Expect to see a bunch of bots. I tried setting up server-side analytics for a WordPress-based website, but I had to get rid of it as the bot traffic made it essentially useless.
My $3/mo vultr box can handle HN loads easily when using a fast and well-designed (namely resource-leak-free) backend (I've settled on https://github.com/yesodweb/wai based apps - the only thing that has worked well for me so far).
I front paged a couple times back in the day. In the neighborhood of thousands of pageloads and hundreds of concurrent users. Totally trivial for static HTML, but most people get into trouble with hand-rolled or poorly tuned blog frameworks that make multiple database calls on every visitor.
Second place for a few hours and ~1k points resulted in around 50k unique visits.
If your website is a collection of static files and you're hosting them on S3+CloudFront or something similar (GitHub pages works too), then it'll work without any issues and cost pennies for the whole thing.
I've gotten on the front page more than a few times. In my experience, it usually peaks around 1.5k concurrents for a blog post. Peak was 50k total visits over a couple days, but has been much less too. Depends on the content and how interesting it is to the wider HN audience.
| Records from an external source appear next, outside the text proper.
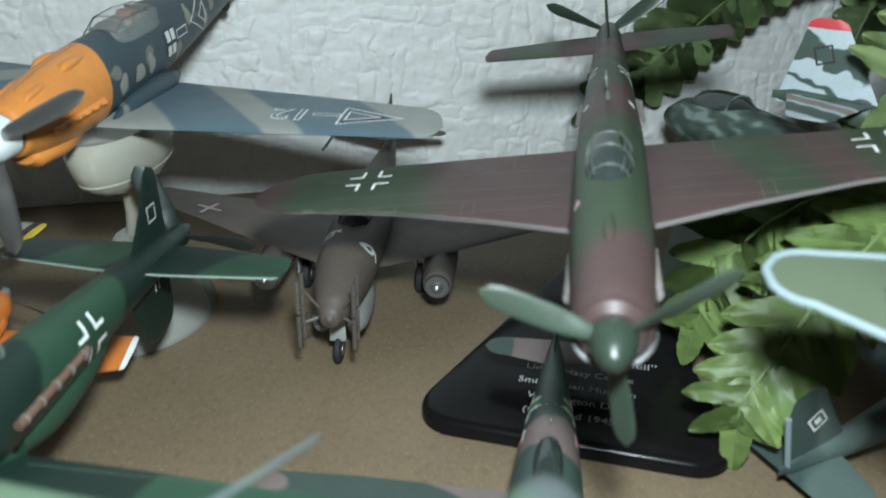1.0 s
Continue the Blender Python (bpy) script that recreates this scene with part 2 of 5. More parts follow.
def on_top(x, y, z=0.02, turn=0.0):
    """A drawing on an upper skin, whose up points ahead before it is turned to the left."""
    return Matrix.Translation((x, y, z)) @ Matrix.Rotation(radians(turn - 90), 4, "Z")


def on_side(x, z, side, turn=0.0, y=0.02):
    """A drawing on the left (1) or right (-1) flank, read level."""
    base = Matrix(((-1, 0, 0), (0, 0, 1), (0, 1, 0))).to_4x4() if side > 0 else Matrix(((1, 0, 0), (0, 0, -1), (0, 1, 0))).to_4x4()
    return Matrix.Translation((x, side * y, z)) @ base @ Matrix.Rotation(radians(turn), 4, "Z")


def blade(reach, chord, twist=(60, 22), thick=0.14, start=0.1):
    """One blade along z, its face turned towards x."""
    rings = []
    n = 8
    for k in range(13):
        u = start + (1 - start) * k / 12
        c = chord * (0.35 + 0.65 * math.sin(min(1.0, u / 0.55) * math.pi / 2)) * (1 if u < 0.75 else math.sqrt(max(0.02, 1 - ((u - 0.75) / 0.25) ** 2)) * 1.0)
        t = c * (thick if u > 0.25 else thick * 2.2)
        a = radians(twist[0] + (twist[1] - twist[0]) * u)
        ring = []
        for q in range(2 * n):
            w = 2 * math.pi * q / (2 * n)
            px, py = math.sin(w) * t / 2, math.cos(w) * c / 2
            ring.append((px * math.cos(a) - py * math.sin(a), px * math.sin(a) + py * math.cos(a), u * reach))
        rings.append(ring)
    return skin(rings)


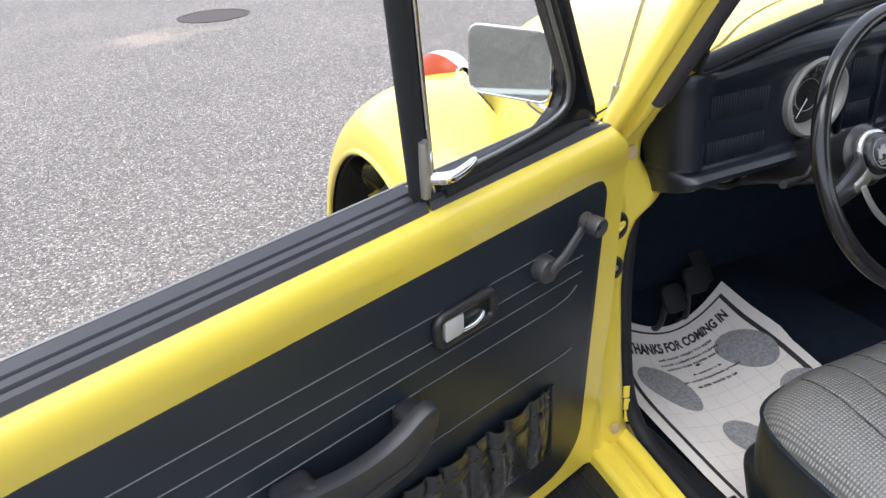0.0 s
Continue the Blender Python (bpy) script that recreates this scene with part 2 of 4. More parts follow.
def grid(fn, nu, nv, close_u=False, close_v=False, bm=None):
    """A sheet of (nu x nv) points from fn(u, v), u and v from 0 to 1."""
    bm = bm or bmesh.new()
    pts = [[bm.verts.new(fn(i / (nu if close_u else nu - 1), j / (nv if close_v else nv - 1))) for j in range(nv)] for i in range(nu)]
    for i in range(nu if close_u else nu - 1):
        for j in range(nv if close_v else nv - 1):
            a, b = (i + 1) % nu, (j + 1) % nv
            bm.faces.new((pts[i][j], pts[a][j], pts[a][b], pts[i][b]))
    return bm


def slab(fn, nu, nv, off):
    """A sheet from fn(u, v) with a second one laid off by a vector, closed round its edge."""
    off = Vector(off)
    bm = bmesh.new()
    a = [[bm.verts.new(fn(i / (nu - 1), j / (nv - 1))) for j in range(nv)] for i in range(nu)]
    b = [[bm.verts.new(v.co + off) for v in row] for row in a]
    for i in range(nu - 1):
        for j in range(nv - 1):
            bm.faces.new((a[i][j], a[i + 1][j], a[i + 1][j + 1], a[i][j + 1]))
            bm.faces.new((b[i][j], b[i][j + 1], b[i + 1][j + 1], b[i + 1][j]))
    ring = [(i, 0) for i in range(nu)] + [(nu - 1, j) for j in range(1, nv)] + [(i, nv - 1) for i in range(nu - 2, -1, -1)] + [(0, j) for j in range(nv - 2, 0, -1)]
    for (i, j), (k, m) in zip(ring, ring[1:] + ring[:1]):
        bm.faces.new((a[i][j], b[i][j], b[k][m], a[k][m]))
    return bm


def thick(bm, depth):
    """Gives an open sheet a thickness."""
    bmesh.ops.recalc_face_normals(bm, faces=bm.faces)
    bmesh.ops.solidify(bm, geom=bm.faces[:], thickness=depth)
    return bm


def tube(path, radius, sides=12, closed=False, flat=1.0, up=(0, 0, 1), bm=None):
    """A round (or flattened) bar along a path; radius may be a list."""
    bm = bm or bmesh.new()
    path = [Vector(p) for p in path]
    n = len(path)
    radii = radius if isinstance(radius, (list, tuple)) else [radius] * n
    rings = []
    side = None
    for i, p in enumerate(path):
        a, b = (path[i - 1] if i or closed else p), (path[(i + 1) % n] if i < n - 1 or closed else p)
        d = (b - a).normalized()
        if side is None:
            ref = Vector(up)
            if abs(ref.normalized().dot(d)) > 0.95:
                ref = Vector((1, 0, 0))
            side = d.cross(ref).normalized()
        else:
            side = (side - d * side.dot(d)).normalized()
        top = side.cross(d)
        rings.append([bm.verts.new(p + radii[i] * (math.cos(t) * side + flat * math.sin(t) * top)) for t in [2 * math.pi * k / sides for k in range(sides)]])
    for i in range(n if closed else n - 1):
        r, q = rings[i], rings[(i + 1) % n]
        for k in range(sides):
            bm.faces.new((r[k], r[(k + 1) % sides], q[(k + 1) % sides], q[k]))
    if not closed:
        bm.faces.new(rings[0])
        bm.faces.new(rings[-1])
    return bm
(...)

I just hit #1 last week and frontpaged a bunch in the past. Peaked at around 250-300 concurrent visitors, totaling around 10k in a 24-hr period, which is on par with past experience.
Should work fine. I personally avoided using a reverse proxy like nginx or apache because they tend to have a ton of vulnerabilities (check out the CVE database results for "nginx"), making them a security management headache.
Any serious vulnerability in NGINX will be big news since it is so widespread. CVE database shows some entries by searching for "nginx" but I looked at all 2022 entries and the only ones affecting NGINX itself are in NJX plugin so actually not affecting NGINX core functionality.